── Given records ──

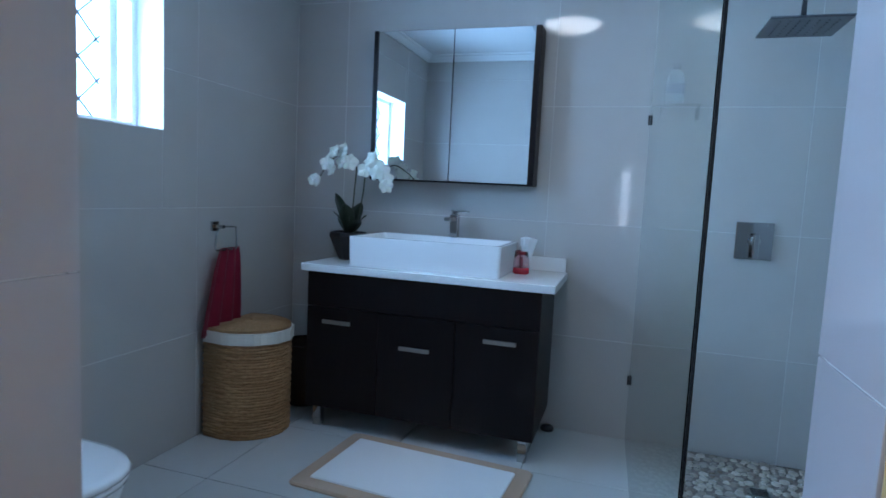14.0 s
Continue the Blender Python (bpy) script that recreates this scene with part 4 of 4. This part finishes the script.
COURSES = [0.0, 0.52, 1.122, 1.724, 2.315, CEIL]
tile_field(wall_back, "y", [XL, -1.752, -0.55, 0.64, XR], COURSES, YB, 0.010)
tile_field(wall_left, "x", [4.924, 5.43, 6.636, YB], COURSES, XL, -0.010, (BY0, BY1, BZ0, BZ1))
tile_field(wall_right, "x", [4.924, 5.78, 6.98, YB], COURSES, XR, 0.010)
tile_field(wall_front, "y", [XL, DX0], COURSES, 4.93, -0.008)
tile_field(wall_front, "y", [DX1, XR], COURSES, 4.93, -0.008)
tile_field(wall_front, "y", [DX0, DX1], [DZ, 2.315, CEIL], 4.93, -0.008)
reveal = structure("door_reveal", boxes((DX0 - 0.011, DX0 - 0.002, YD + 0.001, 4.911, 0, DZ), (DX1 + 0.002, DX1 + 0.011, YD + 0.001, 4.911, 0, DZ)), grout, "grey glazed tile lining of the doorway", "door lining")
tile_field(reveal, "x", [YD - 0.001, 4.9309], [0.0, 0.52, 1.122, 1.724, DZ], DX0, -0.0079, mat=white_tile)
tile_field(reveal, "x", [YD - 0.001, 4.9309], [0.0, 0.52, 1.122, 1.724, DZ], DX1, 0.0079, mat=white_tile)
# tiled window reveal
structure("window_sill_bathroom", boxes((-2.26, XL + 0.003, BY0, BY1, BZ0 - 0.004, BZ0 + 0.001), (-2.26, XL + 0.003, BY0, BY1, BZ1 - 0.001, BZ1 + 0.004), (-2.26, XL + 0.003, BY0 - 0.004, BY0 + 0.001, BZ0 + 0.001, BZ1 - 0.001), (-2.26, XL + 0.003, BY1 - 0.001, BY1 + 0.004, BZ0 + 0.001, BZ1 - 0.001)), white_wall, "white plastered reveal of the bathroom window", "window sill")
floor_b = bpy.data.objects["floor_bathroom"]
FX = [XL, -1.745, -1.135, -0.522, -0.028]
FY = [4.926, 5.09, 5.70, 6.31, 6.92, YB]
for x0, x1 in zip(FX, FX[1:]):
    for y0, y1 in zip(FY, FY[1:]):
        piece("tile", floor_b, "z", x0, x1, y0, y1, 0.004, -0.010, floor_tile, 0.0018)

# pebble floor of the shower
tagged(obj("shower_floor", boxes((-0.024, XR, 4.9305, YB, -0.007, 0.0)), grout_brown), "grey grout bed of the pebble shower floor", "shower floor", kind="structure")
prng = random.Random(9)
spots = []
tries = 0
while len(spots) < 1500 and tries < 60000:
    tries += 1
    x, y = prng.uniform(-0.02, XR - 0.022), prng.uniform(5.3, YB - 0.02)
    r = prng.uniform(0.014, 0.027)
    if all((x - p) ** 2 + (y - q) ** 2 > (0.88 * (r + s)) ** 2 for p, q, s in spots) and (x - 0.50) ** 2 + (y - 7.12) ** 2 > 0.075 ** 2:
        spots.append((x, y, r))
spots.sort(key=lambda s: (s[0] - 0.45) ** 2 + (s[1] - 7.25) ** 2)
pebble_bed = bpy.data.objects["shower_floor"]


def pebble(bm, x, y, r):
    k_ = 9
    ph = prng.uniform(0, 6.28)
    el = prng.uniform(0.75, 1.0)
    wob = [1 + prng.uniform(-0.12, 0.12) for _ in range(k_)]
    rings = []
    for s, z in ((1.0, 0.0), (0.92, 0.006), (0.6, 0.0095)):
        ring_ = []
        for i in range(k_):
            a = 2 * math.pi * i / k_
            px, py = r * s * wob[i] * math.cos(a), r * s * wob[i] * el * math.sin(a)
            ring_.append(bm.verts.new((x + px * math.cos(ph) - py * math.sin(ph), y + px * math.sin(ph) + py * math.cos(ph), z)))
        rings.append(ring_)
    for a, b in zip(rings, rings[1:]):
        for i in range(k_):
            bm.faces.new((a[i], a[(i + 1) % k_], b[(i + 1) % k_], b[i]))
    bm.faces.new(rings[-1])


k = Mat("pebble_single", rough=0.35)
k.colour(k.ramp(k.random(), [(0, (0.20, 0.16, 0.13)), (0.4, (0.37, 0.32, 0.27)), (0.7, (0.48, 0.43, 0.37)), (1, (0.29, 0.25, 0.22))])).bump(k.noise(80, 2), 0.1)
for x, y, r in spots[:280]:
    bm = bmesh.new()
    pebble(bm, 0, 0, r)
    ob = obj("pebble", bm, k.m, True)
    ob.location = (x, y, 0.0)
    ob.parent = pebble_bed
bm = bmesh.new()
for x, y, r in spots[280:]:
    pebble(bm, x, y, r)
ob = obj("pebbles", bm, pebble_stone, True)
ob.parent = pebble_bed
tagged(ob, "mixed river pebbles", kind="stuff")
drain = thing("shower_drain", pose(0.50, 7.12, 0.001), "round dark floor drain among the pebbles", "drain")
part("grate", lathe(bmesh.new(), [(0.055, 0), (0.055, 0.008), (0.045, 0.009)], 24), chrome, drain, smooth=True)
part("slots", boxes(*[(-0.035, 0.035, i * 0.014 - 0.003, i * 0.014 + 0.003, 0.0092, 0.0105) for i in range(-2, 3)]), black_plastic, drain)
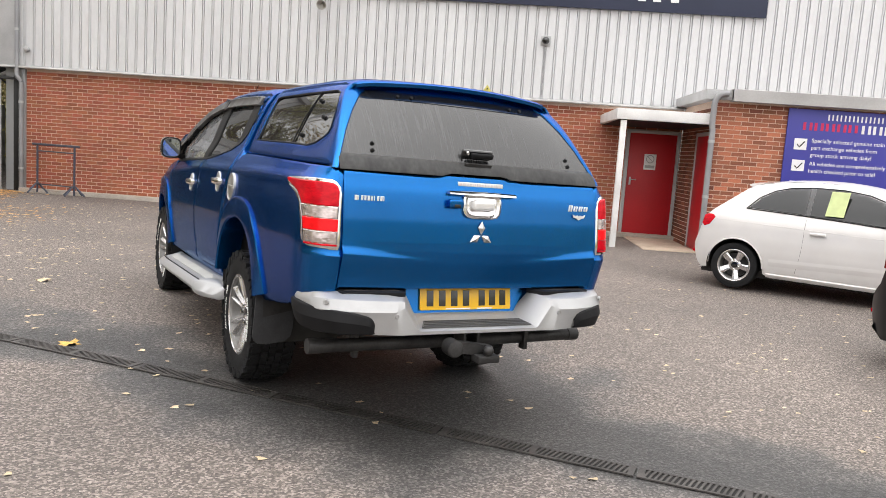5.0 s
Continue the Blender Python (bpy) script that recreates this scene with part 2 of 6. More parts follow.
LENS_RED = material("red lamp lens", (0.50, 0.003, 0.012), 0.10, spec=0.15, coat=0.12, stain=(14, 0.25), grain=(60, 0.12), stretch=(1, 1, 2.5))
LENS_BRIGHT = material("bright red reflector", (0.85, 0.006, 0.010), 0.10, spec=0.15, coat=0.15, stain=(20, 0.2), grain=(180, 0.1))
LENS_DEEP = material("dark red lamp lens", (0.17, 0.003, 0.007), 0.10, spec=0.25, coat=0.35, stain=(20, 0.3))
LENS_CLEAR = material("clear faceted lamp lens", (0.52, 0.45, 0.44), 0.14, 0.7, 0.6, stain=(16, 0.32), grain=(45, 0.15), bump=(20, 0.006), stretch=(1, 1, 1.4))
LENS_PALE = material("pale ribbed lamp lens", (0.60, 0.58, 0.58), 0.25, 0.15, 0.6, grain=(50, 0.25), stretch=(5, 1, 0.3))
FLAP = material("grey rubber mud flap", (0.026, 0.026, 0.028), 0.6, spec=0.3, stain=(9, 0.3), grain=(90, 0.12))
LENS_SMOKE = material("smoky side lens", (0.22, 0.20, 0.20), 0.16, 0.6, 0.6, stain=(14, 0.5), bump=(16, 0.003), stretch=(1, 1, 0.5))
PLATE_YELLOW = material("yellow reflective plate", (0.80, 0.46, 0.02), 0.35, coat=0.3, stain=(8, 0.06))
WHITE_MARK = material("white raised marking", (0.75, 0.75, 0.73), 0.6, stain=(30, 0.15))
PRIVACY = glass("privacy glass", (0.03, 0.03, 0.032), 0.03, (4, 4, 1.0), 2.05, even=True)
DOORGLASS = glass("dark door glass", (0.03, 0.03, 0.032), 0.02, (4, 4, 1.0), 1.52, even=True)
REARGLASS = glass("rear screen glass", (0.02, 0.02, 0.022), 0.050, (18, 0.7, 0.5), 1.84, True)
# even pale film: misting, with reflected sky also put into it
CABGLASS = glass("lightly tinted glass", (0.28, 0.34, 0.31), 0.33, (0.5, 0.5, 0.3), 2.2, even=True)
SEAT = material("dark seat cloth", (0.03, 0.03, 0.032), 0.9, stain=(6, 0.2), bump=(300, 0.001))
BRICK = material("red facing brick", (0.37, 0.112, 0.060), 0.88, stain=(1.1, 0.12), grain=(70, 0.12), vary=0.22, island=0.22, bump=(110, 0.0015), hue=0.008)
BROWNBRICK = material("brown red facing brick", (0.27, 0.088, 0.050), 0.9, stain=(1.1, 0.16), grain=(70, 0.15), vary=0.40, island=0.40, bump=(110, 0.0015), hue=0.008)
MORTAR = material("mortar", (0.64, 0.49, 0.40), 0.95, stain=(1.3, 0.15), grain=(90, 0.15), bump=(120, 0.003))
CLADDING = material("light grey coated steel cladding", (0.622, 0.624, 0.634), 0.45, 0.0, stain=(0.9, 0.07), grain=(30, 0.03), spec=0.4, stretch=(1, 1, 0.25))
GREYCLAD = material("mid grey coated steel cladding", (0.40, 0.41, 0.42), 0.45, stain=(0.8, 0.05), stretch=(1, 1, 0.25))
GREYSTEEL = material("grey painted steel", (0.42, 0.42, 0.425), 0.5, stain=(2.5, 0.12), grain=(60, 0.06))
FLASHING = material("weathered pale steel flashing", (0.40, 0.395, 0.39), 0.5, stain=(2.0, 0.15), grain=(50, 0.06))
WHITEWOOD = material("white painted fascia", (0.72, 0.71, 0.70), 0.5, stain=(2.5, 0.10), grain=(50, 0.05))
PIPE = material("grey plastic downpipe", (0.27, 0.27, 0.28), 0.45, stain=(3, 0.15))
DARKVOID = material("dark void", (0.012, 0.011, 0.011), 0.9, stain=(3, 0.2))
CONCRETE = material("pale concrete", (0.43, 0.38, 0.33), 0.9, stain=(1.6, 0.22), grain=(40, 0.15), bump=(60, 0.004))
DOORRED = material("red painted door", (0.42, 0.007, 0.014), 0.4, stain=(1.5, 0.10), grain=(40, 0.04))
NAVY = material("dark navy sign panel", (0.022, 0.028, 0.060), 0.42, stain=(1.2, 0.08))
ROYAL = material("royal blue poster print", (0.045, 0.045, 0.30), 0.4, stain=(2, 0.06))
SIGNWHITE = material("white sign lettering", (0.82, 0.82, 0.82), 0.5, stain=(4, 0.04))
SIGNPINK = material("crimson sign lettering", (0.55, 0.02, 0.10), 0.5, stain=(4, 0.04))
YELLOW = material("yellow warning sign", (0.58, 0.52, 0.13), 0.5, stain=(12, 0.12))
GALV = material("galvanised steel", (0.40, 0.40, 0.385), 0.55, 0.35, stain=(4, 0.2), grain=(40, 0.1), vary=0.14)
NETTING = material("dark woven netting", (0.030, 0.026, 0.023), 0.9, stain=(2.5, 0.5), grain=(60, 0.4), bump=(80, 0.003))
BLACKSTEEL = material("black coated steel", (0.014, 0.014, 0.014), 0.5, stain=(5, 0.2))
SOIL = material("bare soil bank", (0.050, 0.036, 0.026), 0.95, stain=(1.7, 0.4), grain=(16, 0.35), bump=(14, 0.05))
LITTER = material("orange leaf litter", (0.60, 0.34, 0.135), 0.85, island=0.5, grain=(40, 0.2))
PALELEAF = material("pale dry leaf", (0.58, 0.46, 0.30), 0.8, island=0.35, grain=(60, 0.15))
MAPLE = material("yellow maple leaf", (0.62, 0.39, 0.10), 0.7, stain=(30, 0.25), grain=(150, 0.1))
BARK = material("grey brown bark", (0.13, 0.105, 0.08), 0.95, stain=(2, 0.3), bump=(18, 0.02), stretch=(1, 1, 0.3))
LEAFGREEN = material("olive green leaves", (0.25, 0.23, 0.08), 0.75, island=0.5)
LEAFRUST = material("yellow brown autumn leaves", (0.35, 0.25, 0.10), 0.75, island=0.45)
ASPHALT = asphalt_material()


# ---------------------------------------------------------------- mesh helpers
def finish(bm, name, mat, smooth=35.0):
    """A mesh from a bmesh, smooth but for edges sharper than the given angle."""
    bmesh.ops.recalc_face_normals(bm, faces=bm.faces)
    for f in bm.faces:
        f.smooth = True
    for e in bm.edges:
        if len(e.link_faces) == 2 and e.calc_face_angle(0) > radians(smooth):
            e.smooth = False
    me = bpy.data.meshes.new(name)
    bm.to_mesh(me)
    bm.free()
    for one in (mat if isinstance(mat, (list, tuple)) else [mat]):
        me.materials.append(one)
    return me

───

__Exercise aim__:
Within the listing above, find every line containing the string "this" and return it.

__Expected answer__:
Continue the Blender Python (bpy) script that recreates this scene with part 4 of 4. This part finishes the script.
Continue the Blender Python (bpy) script that recreates this scene with part 2 of 6. More parts follow.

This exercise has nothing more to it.